No, they have to be working out. The crazy driller with the tribal arms seems to have a bit of a roid rage, too.
Don’t get me wrong, it’ll get you in shape and extremely strong, but it won’t sculpt you like a workout routine. I’d love to have the physique I had back in the day, but I didn’t look anything like those guys. The driller I worked for for the longest was one of the strongest guys I’ve ever been around and he wasn’t really ripped.
They gloss over some of the really punishing parts. The derrick hand, besides working the derrick, mixes mud. You only go up in the derrick for a trip, like to change the bit or some other reason all the pipe needs to come out. The rest of the time, every day, you mix mud. All the stuff in mud comes in 100# bags, so lots of toting 100# bags. 100 bags a day wouldn’t be out of the ordinary on a decent sized rig.
And while I chided the TV derrick hand for giving out, it is hard work. Lots of grip strength needed to pull on a wet piece of rope for hours on end. And after you pull all that pipe back and your hands are trembling, you have to pull back the drill collars. They are just about solid sticks of steel, 6 or 8 inches in diameter and 90+ ft long. The worst nightmare a derrick hand has is dropping one of them across the derrick. Now, instead of being nearly vertical, it’s really leaning away. Some rigs even have winches in the derrick to help pull the collars back. Theirs doesn’t, and ours didn’t. So don’t let one get away.
The really fun part of working the derrick is tripping back in the hole. Coming out of the hole is a hard, wet, gruelling slog. Going in the hole is fast and exhilarating. Instead of pulling back, you lean the stand of pipe out just shy of where the blocks won’t hit it. Then after the blocks pass, you dive out into the void holding onto the pipe with one arm and guide it into the open jaws of the elevator and latch them shut. The momentum of latching the elevators pushes you back onto the board. All this happens with the driller trying his hardest to go as fast as possible, he won’t stop and let you latch. If you don’t get the elevators latched, they whizz on by and the pipe will probably fall across the back of the derrick unless you can grab it right quick.

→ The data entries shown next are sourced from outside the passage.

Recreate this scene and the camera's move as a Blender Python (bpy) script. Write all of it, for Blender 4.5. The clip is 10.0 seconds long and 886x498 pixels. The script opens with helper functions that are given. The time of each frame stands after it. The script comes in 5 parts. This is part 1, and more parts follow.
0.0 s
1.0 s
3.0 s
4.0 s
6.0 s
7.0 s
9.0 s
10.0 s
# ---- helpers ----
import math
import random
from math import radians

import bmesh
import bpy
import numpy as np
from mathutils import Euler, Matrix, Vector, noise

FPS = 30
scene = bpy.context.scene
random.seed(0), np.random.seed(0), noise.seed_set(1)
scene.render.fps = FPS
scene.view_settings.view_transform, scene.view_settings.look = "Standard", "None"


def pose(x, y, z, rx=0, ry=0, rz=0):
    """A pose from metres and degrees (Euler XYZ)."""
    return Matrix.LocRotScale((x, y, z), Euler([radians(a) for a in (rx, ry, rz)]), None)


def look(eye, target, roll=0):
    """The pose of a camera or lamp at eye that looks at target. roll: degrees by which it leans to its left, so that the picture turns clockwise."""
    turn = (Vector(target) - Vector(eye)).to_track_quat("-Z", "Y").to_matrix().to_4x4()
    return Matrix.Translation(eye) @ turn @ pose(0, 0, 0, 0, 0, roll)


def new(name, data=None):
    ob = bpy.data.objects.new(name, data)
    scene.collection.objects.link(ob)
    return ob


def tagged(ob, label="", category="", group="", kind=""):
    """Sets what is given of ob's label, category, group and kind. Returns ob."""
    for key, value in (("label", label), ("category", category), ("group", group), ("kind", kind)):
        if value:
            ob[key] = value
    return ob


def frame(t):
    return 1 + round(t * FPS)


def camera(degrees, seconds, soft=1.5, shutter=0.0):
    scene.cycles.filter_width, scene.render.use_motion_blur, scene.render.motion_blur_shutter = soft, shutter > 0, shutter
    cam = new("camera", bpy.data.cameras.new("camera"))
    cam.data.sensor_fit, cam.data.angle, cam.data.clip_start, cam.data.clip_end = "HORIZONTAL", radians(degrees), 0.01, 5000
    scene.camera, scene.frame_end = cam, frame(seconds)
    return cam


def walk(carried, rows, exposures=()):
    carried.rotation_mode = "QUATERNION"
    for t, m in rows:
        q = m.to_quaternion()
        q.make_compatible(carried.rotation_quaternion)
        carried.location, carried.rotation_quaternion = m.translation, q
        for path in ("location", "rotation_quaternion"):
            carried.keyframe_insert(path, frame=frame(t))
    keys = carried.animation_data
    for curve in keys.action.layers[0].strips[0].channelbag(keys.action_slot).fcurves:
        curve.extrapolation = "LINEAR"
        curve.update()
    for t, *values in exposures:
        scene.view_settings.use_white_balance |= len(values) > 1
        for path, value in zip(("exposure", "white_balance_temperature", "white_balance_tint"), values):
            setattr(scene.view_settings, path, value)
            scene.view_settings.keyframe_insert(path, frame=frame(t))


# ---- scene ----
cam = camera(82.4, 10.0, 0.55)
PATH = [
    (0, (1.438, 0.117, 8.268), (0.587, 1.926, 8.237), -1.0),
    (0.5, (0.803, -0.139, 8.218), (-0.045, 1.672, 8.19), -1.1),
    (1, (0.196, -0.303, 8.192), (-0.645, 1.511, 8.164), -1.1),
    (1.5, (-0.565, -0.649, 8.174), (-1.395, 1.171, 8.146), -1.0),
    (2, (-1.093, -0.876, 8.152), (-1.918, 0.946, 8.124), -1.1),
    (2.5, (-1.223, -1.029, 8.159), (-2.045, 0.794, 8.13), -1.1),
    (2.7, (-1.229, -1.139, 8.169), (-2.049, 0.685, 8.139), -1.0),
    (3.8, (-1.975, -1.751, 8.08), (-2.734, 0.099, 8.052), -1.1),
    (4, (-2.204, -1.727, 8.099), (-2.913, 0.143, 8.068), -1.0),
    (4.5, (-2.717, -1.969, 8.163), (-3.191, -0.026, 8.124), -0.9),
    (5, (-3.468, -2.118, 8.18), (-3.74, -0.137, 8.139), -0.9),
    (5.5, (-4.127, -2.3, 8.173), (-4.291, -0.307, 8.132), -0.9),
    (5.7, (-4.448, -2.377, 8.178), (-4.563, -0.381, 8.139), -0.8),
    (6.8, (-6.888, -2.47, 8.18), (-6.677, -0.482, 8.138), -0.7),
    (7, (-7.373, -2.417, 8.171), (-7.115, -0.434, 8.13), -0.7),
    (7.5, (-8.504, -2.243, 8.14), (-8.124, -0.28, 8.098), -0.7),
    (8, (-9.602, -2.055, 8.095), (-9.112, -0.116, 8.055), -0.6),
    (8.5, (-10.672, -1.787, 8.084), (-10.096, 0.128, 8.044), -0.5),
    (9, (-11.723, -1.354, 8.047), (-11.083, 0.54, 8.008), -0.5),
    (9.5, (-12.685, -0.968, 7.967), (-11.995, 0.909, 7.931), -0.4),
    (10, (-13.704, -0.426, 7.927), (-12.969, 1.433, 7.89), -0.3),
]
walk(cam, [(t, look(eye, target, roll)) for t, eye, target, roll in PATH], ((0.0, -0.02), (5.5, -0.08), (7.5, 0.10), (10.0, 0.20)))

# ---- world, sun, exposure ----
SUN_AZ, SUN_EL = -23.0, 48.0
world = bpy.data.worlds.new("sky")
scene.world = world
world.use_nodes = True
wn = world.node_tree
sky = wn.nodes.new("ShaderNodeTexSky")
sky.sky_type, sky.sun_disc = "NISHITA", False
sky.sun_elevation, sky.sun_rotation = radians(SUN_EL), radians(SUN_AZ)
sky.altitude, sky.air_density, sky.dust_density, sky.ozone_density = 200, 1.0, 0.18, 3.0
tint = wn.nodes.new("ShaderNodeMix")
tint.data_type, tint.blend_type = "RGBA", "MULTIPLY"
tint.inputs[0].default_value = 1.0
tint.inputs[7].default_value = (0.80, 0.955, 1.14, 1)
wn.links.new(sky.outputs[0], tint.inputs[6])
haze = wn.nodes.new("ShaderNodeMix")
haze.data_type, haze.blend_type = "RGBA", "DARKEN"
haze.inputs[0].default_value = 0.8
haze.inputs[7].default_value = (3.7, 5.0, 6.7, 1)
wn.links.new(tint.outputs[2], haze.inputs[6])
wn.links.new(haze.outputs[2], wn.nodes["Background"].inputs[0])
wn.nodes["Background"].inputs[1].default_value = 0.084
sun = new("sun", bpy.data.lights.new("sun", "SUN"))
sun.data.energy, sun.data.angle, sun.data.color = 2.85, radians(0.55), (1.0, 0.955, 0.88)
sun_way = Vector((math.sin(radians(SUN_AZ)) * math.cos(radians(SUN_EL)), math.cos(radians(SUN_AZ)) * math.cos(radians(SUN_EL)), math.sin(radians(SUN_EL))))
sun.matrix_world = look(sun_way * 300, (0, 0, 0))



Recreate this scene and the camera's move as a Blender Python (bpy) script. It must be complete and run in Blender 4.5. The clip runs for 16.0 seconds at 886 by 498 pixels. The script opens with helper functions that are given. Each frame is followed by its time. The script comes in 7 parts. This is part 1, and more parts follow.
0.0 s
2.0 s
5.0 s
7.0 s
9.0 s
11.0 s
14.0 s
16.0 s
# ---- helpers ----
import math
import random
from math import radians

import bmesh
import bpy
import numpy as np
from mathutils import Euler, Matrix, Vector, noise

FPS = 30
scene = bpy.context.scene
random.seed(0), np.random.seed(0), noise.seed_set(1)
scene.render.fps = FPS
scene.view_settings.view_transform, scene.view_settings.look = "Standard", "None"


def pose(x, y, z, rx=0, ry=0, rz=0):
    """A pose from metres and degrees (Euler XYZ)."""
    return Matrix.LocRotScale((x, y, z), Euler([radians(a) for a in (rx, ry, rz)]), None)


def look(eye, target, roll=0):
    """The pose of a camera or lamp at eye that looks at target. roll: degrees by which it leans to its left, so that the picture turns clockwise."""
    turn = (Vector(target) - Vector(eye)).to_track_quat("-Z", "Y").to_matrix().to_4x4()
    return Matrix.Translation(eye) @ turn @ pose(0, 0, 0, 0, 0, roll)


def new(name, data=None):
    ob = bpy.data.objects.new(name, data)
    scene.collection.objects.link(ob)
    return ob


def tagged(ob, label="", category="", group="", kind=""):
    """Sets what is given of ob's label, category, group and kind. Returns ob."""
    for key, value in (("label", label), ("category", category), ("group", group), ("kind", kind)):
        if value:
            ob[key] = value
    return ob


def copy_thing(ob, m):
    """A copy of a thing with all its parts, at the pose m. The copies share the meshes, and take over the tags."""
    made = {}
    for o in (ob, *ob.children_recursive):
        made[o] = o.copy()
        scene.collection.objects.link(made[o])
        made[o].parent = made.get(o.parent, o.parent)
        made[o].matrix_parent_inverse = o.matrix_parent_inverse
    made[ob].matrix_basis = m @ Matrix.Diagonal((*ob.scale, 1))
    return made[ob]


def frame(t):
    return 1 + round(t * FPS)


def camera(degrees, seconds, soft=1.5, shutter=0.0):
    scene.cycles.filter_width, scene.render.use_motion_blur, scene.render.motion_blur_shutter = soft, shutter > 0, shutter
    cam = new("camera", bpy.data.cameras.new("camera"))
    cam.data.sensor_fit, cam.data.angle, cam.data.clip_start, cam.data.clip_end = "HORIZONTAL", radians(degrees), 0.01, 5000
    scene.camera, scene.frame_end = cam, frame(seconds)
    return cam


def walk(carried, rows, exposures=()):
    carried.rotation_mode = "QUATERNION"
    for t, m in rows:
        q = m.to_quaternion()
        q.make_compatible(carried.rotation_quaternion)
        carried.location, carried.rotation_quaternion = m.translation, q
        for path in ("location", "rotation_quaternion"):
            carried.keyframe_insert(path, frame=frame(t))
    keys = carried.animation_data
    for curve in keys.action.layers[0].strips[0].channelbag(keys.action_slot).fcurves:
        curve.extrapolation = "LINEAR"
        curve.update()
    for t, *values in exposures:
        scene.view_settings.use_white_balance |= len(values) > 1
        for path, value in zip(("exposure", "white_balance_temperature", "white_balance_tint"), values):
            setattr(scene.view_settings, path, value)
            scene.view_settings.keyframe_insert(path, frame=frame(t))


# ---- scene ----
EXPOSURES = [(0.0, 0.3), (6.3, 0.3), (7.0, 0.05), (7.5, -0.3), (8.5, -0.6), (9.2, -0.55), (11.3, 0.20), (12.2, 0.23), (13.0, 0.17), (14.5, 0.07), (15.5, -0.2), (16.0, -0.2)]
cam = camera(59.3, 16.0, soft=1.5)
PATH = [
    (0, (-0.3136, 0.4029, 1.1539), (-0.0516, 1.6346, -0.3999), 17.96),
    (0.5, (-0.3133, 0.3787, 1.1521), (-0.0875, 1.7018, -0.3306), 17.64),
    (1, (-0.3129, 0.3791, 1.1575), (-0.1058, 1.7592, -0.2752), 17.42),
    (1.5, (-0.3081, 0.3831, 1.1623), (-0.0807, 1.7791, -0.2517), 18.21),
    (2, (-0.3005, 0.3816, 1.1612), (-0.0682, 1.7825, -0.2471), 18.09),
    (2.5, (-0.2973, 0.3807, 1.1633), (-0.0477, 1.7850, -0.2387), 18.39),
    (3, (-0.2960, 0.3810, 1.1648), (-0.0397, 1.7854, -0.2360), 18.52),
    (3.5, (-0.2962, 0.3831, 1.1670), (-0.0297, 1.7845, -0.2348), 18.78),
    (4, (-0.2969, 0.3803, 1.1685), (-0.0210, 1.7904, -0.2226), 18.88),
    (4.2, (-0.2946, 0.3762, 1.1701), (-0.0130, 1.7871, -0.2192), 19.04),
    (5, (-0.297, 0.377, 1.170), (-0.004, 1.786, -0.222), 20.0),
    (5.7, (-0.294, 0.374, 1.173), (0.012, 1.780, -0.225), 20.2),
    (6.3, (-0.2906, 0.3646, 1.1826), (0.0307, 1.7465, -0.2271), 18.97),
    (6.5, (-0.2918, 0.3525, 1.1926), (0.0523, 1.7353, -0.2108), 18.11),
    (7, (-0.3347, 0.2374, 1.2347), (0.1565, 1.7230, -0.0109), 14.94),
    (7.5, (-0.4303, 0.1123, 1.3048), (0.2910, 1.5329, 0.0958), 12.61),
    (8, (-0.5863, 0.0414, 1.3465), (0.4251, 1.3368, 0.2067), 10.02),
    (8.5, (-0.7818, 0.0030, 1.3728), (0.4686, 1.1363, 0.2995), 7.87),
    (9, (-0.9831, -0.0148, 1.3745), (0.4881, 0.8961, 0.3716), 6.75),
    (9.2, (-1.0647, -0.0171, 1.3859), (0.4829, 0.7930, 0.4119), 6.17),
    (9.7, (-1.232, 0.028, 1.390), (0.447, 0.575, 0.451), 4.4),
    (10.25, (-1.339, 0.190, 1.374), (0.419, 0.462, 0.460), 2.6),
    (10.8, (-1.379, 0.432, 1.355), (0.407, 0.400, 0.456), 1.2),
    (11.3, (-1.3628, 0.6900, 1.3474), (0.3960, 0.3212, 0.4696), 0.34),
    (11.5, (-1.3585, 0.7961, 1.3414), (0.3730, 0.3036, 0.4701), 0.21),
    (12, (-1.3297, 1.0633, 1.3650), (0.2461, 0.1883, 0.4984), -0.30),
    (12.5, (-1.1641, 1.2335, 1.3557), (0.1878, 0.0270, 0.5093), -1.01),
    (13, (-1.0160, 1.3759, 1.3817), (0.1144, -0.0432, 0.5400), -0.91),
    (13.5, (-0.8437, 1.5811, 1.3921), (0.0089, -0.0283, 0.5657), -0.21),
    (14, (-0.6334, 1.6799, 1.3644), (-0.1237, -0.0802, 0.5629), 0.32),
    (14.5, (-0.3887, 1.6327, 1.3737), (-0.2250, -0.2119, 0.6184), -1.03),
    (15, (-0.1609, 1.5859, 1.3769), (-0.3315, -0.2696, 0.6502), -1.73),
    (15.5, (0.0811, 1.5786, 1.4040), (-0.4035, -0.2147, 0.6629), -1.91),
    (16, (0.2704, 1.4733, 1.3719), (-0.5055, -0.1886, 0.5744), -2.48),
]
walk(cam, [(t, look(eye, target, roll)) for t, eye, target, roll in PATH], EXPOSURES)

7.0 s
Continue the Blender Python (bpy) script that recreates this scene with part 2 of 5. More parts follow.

And that’s where I think the guy on TV was doing it wrong coming out of the hole. He had the rope connected to his harness too long for coming out of the hole. You want your butt to be right over the last finger of the board or even a little further back. So when he unlatched the elevators, he had to haul himself and the pipe back into the board. This means you are quite aways away from the pipe as it’s being unscrewed, so tossing your rope and catching it is key. If you can touch the pipe, you’re too far out.
The key is to pull the pipe back towards you as the guys on the floor are pushing the bottom back. Then when you unlatch the elevator, there’ll be a natural spring in the pipe that you can time with a tug on the rope and the pipe will come sailing your way with much less effort than trying to dead pull the thing back.
I was the daylight derrick hand for years, passing up promotions to driller, because I loved doing it. It’d kill me dead now to even try, but I really enjoyed it on the whole (there were some bad days, for sure).